My question is not about uncovering the ultimate, it is about working with the relative. The focus is different. My understanding is that the ultimate is completely untouched by the relative, and yet the relative can obscure the ultimate. When the relative tries to take care of the relative, there is trouble; when the ultimate takes care of the relative things are ok. My gut sense is that to have a teacher is a precarious thing, and it is best to ‘do the job’ and then move on as swiftly as possible. Do you agree?
What do you mean by “move on as swiftly as possible”?
I mean move beyond any kind of dependency on the teacher. I don’t know if there is any point to the relationship continuing once the dependency is finished?
I would formulate it like this: a fruitful relationship with the teacher can only take place when there is absence of dependency, transfer and projections.
The student needs to be able to assume entire responsibility (in a way that blaming the teacher for whatsoever reason is never an issue) when putting into practice the teacher’s recommendations.
“Moving on as swiftly as possible” is a non-issue.
A disciple can leave the teaching whenever he feels to do so, and the teacher can dismiss the disciple whenever he feels to do so. No one has ever reached the ultimate who was unable to take risks and/or not ready to receive shocks without buffering them.
Whatever you observe in me as well as in everyone else, if you center your attention on the other instead of directing to yourself, you’re mislead.
I agree. 😉
I read with interest this dialogue. I find it very clear about the role of the teacher and how projections from the student inevitably interfere with the teaching. For me, when in the beginning of the teaching I realized my own “unclean state” and how much I project in my life I understood at the same time that of course that goes also for how I relate to my teacher. The only thing I could do was to decide to always try to keep it as clean as possible. I think that is a decision each student has to make at this point, or else one may go astray. Also, if I consider internally the teacher it is impossible to see him clearly (I know this from considering internally my wife for decades so the only way to have a clue about if the teacher is “clean” or not is to be as clean as possible myself as in: if you shake hands with the teacher with unwashed hands, how can you then tell if his hands are clean?

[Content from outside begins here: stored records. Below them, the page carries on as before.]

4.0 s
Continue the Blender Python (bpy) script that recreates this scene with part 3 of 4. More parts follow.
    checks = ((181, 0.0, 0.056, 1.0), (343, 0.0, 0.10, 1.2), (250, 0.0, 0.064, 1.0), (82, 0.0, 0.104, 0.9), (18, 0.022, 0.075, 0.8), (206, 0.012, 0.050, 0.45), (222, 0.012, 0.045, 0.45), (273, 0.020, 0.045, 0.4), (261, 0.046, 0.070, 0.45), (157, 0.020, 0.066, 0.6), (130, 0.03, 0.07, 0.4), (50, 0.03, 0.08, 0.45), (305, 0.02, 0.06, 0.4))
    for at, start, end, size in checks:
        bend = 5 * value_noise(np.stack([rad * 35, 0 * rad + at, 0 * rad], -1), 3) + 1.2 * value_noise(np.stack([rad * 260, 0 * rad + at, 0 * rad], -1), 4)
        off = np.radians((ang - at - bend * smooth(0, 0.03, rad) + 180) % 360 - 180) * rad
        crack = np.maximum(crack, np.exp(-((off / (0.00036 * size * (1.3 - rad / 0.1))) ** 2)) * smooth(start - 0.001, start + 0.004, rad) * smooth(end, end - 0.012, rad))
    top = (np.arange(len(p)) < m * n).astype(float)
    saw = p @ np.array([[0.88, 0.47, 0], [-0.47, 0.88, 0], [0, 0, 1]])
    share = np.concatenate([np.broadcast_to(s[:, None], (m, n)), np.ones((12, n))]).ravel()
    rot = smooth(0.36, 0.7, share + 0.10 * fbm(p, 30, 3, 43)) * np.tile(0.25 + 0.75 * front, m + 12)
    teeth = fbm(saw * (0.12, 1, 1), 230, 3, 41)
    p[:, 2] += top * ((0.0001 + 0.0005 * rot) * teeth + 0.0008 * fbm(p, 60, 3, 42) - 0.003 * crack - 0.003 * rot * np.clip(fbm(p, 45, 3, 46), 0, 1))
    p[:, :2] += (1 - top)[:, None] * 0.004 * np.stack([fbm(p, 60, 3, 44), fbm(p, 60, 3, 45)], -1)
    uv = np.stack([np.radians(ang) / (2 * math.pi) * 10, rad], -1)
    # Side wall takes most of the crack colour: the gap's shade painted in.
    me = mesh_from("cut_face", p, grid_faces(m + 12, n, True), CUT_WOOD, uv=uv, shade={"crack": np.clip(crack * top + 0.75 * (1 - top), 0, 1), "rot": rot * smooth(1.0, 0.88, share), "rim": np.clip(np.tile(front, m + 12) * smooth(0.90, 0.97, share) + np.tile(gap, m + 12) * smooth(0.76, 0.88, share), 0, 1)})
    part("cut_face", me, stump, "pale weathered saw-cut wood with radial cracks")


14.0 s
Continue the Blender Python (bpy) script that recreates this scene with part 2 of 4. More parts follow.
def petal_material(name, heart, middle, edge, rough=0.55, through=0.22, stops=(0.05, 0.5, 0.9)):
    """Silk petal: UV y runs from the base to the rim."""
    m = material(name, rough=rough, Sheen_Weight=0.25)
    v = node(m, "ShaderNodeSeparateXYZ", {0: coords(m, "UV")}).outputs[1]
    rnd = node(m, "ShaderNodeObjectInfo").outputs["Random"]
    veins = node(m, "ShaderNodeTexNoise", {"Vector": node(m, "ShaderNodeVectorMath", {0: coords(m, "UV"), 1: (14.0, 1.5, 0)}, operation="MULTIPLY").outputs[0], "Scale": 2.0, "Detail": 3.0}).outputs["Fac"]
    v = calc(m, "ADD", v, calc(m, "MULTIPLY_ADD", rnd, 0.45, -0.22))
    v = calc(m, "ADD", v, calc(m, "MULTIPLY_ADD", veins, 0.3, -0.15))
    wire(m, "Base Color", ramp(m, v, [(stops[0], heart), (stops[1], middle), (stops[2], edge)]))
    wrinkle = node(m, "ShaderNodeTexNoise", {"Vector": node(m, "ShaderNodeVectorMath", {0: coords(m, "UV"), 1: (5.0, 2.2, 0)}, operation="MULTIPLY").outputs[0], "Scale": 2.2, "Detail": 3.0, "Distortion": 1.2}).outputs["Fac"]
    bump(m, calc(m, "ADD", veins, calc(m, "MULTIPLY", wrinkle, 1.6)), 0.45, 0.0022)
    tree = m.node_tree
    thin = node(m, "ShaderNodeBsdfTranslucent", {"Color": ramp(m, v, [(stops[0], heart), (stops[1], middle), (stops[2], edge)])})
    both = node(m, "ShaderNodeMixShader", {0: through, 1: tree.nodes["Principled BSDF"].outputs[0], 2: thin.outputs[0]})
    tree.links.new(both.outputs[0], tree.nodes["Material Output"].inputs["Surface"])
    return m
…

What was said about projections appears useful to me. I can see how I have a tendency most all the time to project in my daily life; on people or on things/events. It is as if my “emotional attention” gets directed on someone/something, and when I notice this and then instead point back toward myself (or maybe I simply “un-point” is what I do) it is like a detachment occurs and I feel my Self again. It seems pretty central to me, as if it, gives meaning to the concepts I have about self-remembering and the “I am” that Nisargadatta speaks about. The feeling I have is that whenever I project I “loose” myself to the “relative”, or the “mechanical world”, because I am not able to keep myself “gathered”. And it appears that with the concept of “projecting” I am often able to avoid inner considering quite easily by means of just “checking where my attention goes”.
Currently, my practice is mainly: I put emotional focus back on myself when I notice I project, and I also try to keep my inner space non-personal(ized).